I prefer to use the term SLAAC for the latter. i.e. a host following the procedure in RFC4862 section 5.5.

> The question I've wondered a bit about is what is the common operational or implementation practice when configuring manual addresses on routers.
> 
> For people who configure static addresses on router interfaces, do they actively switch SLAAC off for either individual prefixes, or for the whole interface? Switching SLAAC off for the whole interface means that if there is no static LL address, then the interface doesn't comply with the RFC4291 requirement for all IPv6 interfaces to have an LL address, and can't use any functions/protocols that rely on LLs.
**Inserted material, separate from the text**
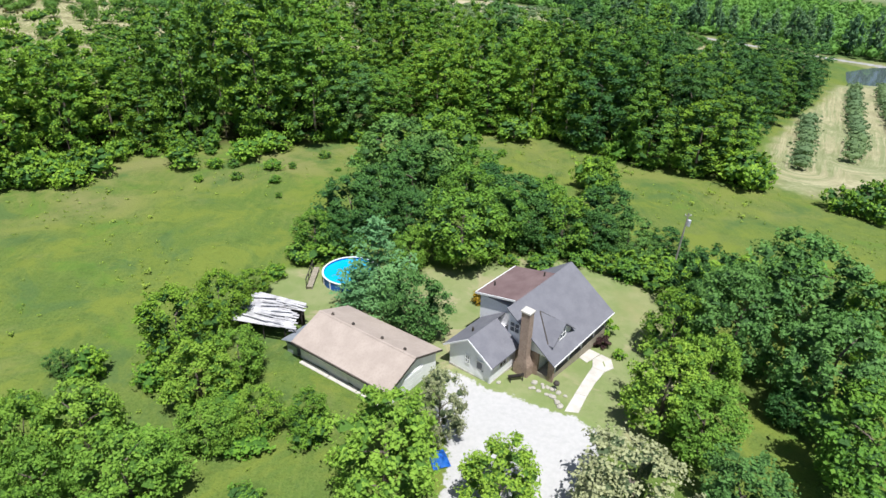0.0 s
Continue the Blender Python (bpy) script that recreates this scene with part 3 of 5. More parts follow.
def inside(x, y, outline):
    """Signed distance to an outline, positive inside it."""
    near, odd = np.full(x.shape, 1e9), np.zeros(x.shape, bool)
    for (ax, ay), (bx, by) in zip(outline, outline[1:] + outline[:1]):
        near = np.minimum(near, to_segment(x, y, ax, ay, bx, by))
        if ay != by:
            odd ^= ((ay > y) != (by > y)) & (x < (bx - ax) * (y - ay) / (by - ay) + ax)
    return np.where(odd, near, -near)


def to_segment(x, y, ax, ay, bx, by):
    ex, ey = bx - ax, by - ay
    k = np.clip(((x - ax) * ex + (y - ay) * ey) / max(ex * ex + ey * ey, 1e-9), 0, 1)
    return np.hypot(x - ax - k * ex, y - ay - k * ey)


def to_line(x, y, line):
    near = np.full(x.shape, 1e9)
    for (ax, ay), (bx, by) in zip(line, line[1:] or line):
        near = np.minimum(near, to_segment(x, y, ax, ay, bx, by))
    return near


def smooth(line, parts=4):
    """A line rounded through its points."""
    if len(line) < 3:
        return list(line)
    p = [line[0], *line, line[-1]]
    out = []
    for a, b, c, d in zip(p, p[1:], p[2:], p[3:]):
        for n in range(parts):
            t = n / parts
            out.append(tuple(0.5 * (2 * b[i] + (c[i] - a[i]) * t + (2 * a[i] - 5 * b[i] + 4 * c[i] - d[i]) * t * t + (3 * b[i] - a[i] - 3 * c[i] + d[i]) * t ** 3) for i in (0, 1)))
    return out + [line[-1]]


def soft(d, width):
    return np.clip(d / width + 0.5, 0, 1)


def mesh_from(name, verts, faces, material, tint=None, smoothed=False):
    """A mesh from arrays; all faces have the same number of corners."""
    me = bpy.data.meshes.new(name)
    verts, faces = np.asarray(verts, np.float32), np.asarray(faces, np.int32)
    n, k = faces.shape
    me.vertices.add(len(verts))
    me.vertices.foreach_set("co", verts.ravel())
    me.loops.add(n * k)
    me.loops.foreach_set("vertex_index", faces.ravel())
    me.polygons.add(n)
    me.polygons.foreach_set("loop_start", np.arange(0, n * k, k, dtype=np.int32))
    me.polygons.foreach_set("use_smooth", np.full(n, smoothed))
    me.materials.append(material)
    if tint is not None:
        me.attributes.new("tint", "FLOAT", "POINT").data.foreach_set("value", np.asarray(tint, np.float32))
    me.update(calc_edges=True)
    me.validate()
    return me


def make_ground():
    out = lambda a, b: [a + (b - a) * (i / 22) ** 2.2 for i in range(1, 23)]
    xs = np.array(out(-330, -4500)[::-1] + list(np.arange(-330, -30, 1.75)) + list(np.arange(-30, 30, 0.6)) + list(np.arange(30, 175, 1.75)) + out(175, 4500))
    ys = np.array(out(-16, -3500)[::-1] + list(np.arange(-16, 28, 1.6)) + list(np.arange(28, 70, 0.6)) + list(np.arange(70, 420, 1.75)) + list(np.arange(421, 760, 4.0)) + out(760, 4800))
    gx, gy = np.meshgrid(xs, ys)
    x, y = gx.ravel(), gy.ravel()
    z = height(x, y)
    pond = inside(x, y, POND)
    z = z - 1.2 * soft(pond - 1.0, 5.0)
    rng = np.random.default_rng(5)
    z = z + rng.normal(0, 0.03, z.shape) * (np.abs(x) < 340)
    idx = np.arange(len(x)).reshape(len(ys), len(xs))
    faces = np.stack([idx[:-1, :-1], idx[:-1, 1:], idx[1:, 1:], idx[1:, :-1]], -1).reshape(-1, 4)
    me = mesh_from("ground", np.stack([x, y, z], -1), faces, GROUND, smoothed=True)
    wob = lambda s, p: np.sin(x / s + p) * np.cos(y / s * 1.3 - p) + 0.6 * np.sin((x + y) / s * 2.1 + 2 * p)
    w1, w2 = wob(3.1, 0.4), wob(7.0, 1.9)
    layers = {}
    near = (x > -330) & (x < 190) & (y > 60) & (y < 440)
    far_row = np.full(x.shape, 9.0)
    for kind, line in ROWS_OF_TREES:
        line = smooth(line, 2) if len(line) > 2 else line
        lo, hi = np.min(line, 0) - 9, np.max(line, 0) + 9
        pick = np.flatnonzero(near & (x > lo[0]) & (x < hi[0]) & (y > lo[1]) & (y < hi[1]))
        far_row[pick] = np.minimum(far_row[pick], to_line(x[pick], y[pick], line))
    layers["row_distance"] = np.minimum(far_row, 2.4 + np.min([to_line(x, y, smooth(t)) for t in TRACKS], 0))
    side = inside(x, y, SIDE_FIELD)
    layers["orchard"] = np.maximum(soft(inside(x, y, ORCHARD) + w1 * 0.8, 3.0), soft(side + w1 * 0.6, 2.5))
    layers["upper"] = np.maximum(0.92 * soft(inside(x, y, UPPER) + w2, 6.0), 0.62 * soft(side + w1, 4.0))
    layers["lawn"] = soft(inside(x, y, LAWN) + w1 * 0.5, 1.0)
    layers["park"] = soft(inside(x, y, PARK) + w2, 5.0)
    layers["park"] = np.maximum(layers["park"], soft(inside(x, y, PLANTATION), 6.0))
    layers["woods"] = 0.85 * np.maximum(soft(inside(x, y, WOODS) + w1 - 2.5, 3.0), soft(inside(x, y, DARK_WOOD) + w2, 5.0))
    layers["hay"] = soft(inside(x, y, HAY) + w1 * 0.5, 2.0)
    layers["block"] = np.maximum(soft(inside(x, y, BLOCK_A), 4.0), soft(inside(x, y, BLOCK_B), 4.0))
    layers["field"] = soft(y - 425 - 0.15 * x, 60.0) * soft(-inside(x, y, PLANTATION), 20.0)
    layers["pasture"] = np.maximum(soft(inside(x, y, PASTURE_A), 12.0), soft(inside(x, y, PASTURE_B), 12.0))
    tr = np.min([to_line(x, y, smooth(t)) for t in TRACKS], 0)
    layers["track_distance"] = np.minimum(tr, 20.0)
    road = np.minimum(to_line(x, y, smooth(ROAD_MAIN)), to_line(x, y, smooth(ROAD_LOOP)))
    spur = np.min([to_line(x, y, smooth(t)) for t in ROAD_SPURS], 0)
    layers["road"] = np.maximum.reduce([soft(1.6 - road, 1.6), soft(1.3 - spur, 1.6), soft(inside(x, y, YARD), 2.0), soft(inside(x, y, LOT), 3.0)])
    layers["asphalt"] = np.maximum(soft(inside(x, y, ASPHALT) + 0.4 * w1, 2.5), soft(inside(x, y, LOT), 3.0))
    layers["shoulder"] = 0.8 * soft(5.5 - road + w1, 4.0)
    layers["gravel"] = soft(inside(x, y, DRIVE) - 0.15 + 0.25 * w1, 2.0)
    edge = inside(x, y, WOODS)
    layers["dry"] = (0.35 + 0.4 * soft(-12 - x, 10.0)) * soft(13.0 + edge + w2 * 2.5, 12.0) * soft(-edge - 1.0 + w1, 4.0)
    layers["park"] = np.maximum(layers["park"], 0.85 * soft(y - 215, 30.0) * (0.55 + 0.45 * soft(105 - x, 20.0)) * (1 - layers["orchard"]) * (1 - layers["upper"]))
    for key, values in layers.items():
        me.attributes.new(key, "FLOAT", "POINT").data.foreach_set("value", values.astype(np.float32))
    return tagged(new("ground", me), "rolling meadow, mown orchard floor, gravel tracks and far fields", "ground", kind="structure")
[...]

An interface probably shouldn't be able to be used for IPv6 if there are no LL addresses present.

I don't understand what you mean by "switching SLAAC off" on an interface. on a router does that mean sending RAs with the A-flag in PIO off? or do you mean that a link-local or global address isn't formed based on an automatically generated interface-id (EUI-64, privacy, stable, ...)?

> Alternatively, if SLAAC is left enabled for the LL prefix, then there is likely to now be two LLs on the interface. Static configuration of an LL address would usually indicate preference for its use for all LL traffic over the SLAAC LL address, which may be a problem, because IIRC, RFC6724 doesn't place any preference for static addresses over SLAAC addresses.

typically applications using link-local addresses, do their own source address selection.

for the implementation I'm most familiar with, we only allow a single link-local address per interface. by default that's based on the modified EUI-64 interface-identifier, but it can be manually set to whatever you like.
the same for global addresses. including a short-hand for specifying the length of the on-link prefix.

there is nothing stopping an implementation having multiple link-locals for an interface, e.g. there was at some point someone advocating that every global address should have a corresponding link-local. it isn't clear what the benefit of having multiple link-locals on an interface would be though.